01.08.2025

Mielno droższe niż Dubaj? Porównanie cen

Dorian Skrzypnik
Dorian Skrzypnik
Lifestyle
Udostępnij:
facebook twitter
Skomentuj

Sierpień, ostatni letni weekend, a Ty myślisz o krótkim wypadzie nad morze? Wakacje się kończą, dzieci wracają do szkoły, jeszcze ostatni raz warto złapać trochę słońca. Ale zanim zarezerwujesz nocleg, lepiej usiądź.

Wygląda na to, że tańszy będzie wypad do Dubaju niż do Mielna.

To nie żart. Te same parametry: 2 noce, 29–31 sierpnia, dla dwóch osób, jeden pokój. I wyszło coś absolutnie kuriozalnego:

Mediana cen w Dubaju wynosi 669,5 zł za noc
Mediana cen w Mielnie to aż 1007 zł za noc

Czyli w skrócie: nocleg w Zjednoczonych Emiratach Arabskich, w jednym z najdroższych miast świata, kosztuje mniej niż nad polskim Bałtykiem.

Dubaj kojarzy się z luksusem, drapaczami chmur, sztucznymi wyspami i klimatyzowanymi przystankami autobusowymi. A jednak – ceny hoteli są tam niższe niż w przeciętnym pensjonacie nad polskim morzem.
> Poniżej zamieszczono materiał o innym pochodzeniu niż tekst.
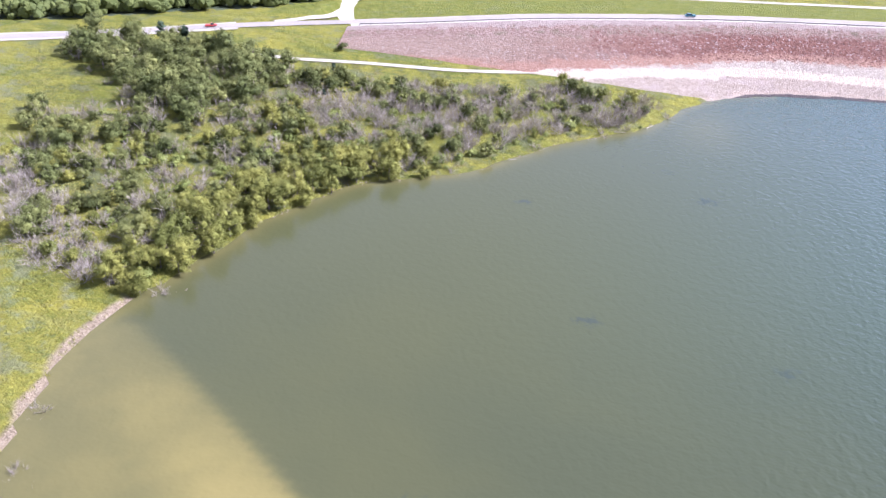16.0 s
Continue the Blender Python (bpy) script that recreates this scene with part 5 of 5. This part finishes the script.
boat = make_boat("dark motorboat with a white canopy under way", P_DARK)
boat.location, boat.rotation_euler = (338, 190, 0.05), (0, 0, radians(81.5))
wake(338, 190, 81.5, 120, 1.7)
boat2 = make_boat("white motorboat far out on the lake", M_WHITE)
boat2.location, boat2.rotation_euler = (1040, 521, 0.05), (0, 0, radians(60))
wake(1040, 521, 60, 26, 7)
wake(1170, 560, 70, 20, 3)
boat3 = copy_thing(boat2, pose(1170, 560, 0.05, 0, 0, 70))
sail = thing("sailboat", pose(1122, -318, 0, 0, 0, 40) @ Matrix.Scale(0.6, 4))
part("hull", block((8, 2.4, 1.2), (0, 0, -0.3), 0.3), M_WHITE, sail)
part("mast", tube(0.1, 0.06, 11, Matrix.Translation((0.6, 0, 0.8)), 8), M_STEEL, sail)
part("boom", tube(0.06, 0.06, 3.8, Matrix.Translation((0.5, 0, 2.0)) @ Matrix.Rotation(-math.pi / 2, 4, "Y"), 6), M_STEEL, sail)
bm = bmesh.new()
a, b, c = [bm.verts.new(p) for p in ((0.5, 0.0, 2.1), (-3.2, 0.25, 2.1), (0.5, 0, 11.4))]
bm.faces.new((a, b, c))
bmesh.ops.solidify(bm, geom=bm.faces[:], thickness=0.05)
part("sail", bm, M_WHITE, sail)
tagged(sail, "small white sailboat far out on the lake", "sailboat")
for x, y in [(1169, 650), (1076, 442), (1479, -200), (640, 600)]:
    b = thing("buoy", pose(x, y, 0))
    part("float", tube(0.9, 0.7, 1.2, Matrix.Translation((0, 0, -0.4)), 12), P_DARK, b)
    part("marker", tube(0.28, 0.22, 1.6, Matrix.Translation((0, 0, 0.8)), 10), M_WHITE, b, "pale marker post")
    tagged(b, "dark floating marker buoy on the lake", "buoy", "buoys")
# a mooring post by the tower
b = thing("marker_post", pose(283, 575, 0))
part("post", tube(0.35, 0.3, 6.0, Matrix.Translation((0, 0, -3)), 10), M_DARKCON, b)
part("cap", tube(0.45, 0.2, 0.5, Matrix.Translation((0, 0, 3.0)), 10), M_DARKCON, b)
tagged(b, "dark marker post standing in the water near the tower", "post")
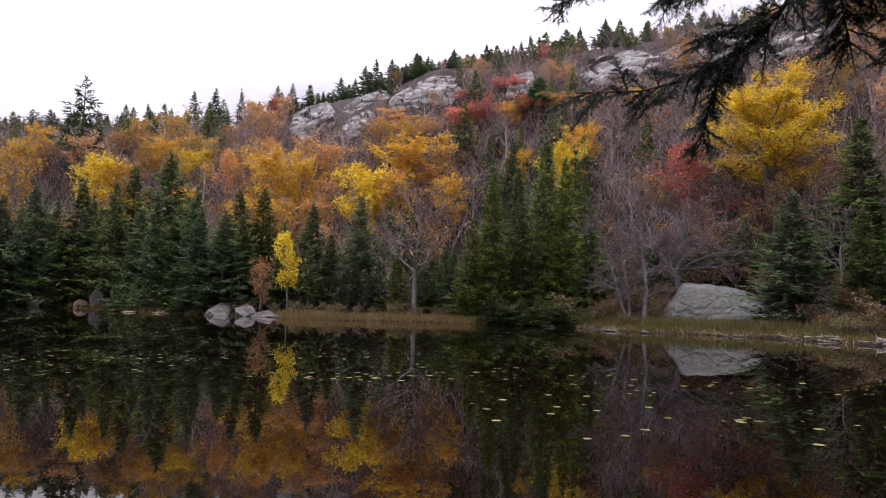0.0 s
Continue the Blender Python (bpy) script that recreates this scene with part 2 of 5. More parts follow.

Na mapie bez problemu znajdziemy noclegi po 351 zł, 372 zł, 381 zł – i to w okolicach Dubai Marina, Palm Jumeirah czy Mall of the Emirates. Nawet hotele z ładnym widokiem nie przekraczają często 700–800 zł.

Absurd nad Bałtykiem

Tymczasem w Mielnie sytuacja wygląda jak z kabaretu. 1382 zł, 1410 zł, 1697 zł, 1728 zł, 2319 zł

Za weekend w kurorcie, gdzie nie ma gwarancji pogody, a atrakcje kończą się na deptaku, gofrach i smażalni ryb?

Czy to w ogóle realne?

Na pierwszy rzut oka – nie. Ale dane są twarde. To wynik prostego wyszukiwania – najpopularniejsze portale, standardowe daty i wymagania.

I nie chodzi o pojedyncze okazje. To mediana, czyli środkowa wartość – żadna skrajność.

Dlaczego w Polsce tak drogo?

Bo można? Bo sezon? Bo przyjeżdżają mimo wszystko? Trudno powiedzieć. Ale jeśli wciąż dziwimy się, że Polacy coraz częściej wybierają all-inclusive w Turcji, Grecji czy Egipcie zamiast wyjazdu nad Bałtyk, to właśnie mamy odpowiedź.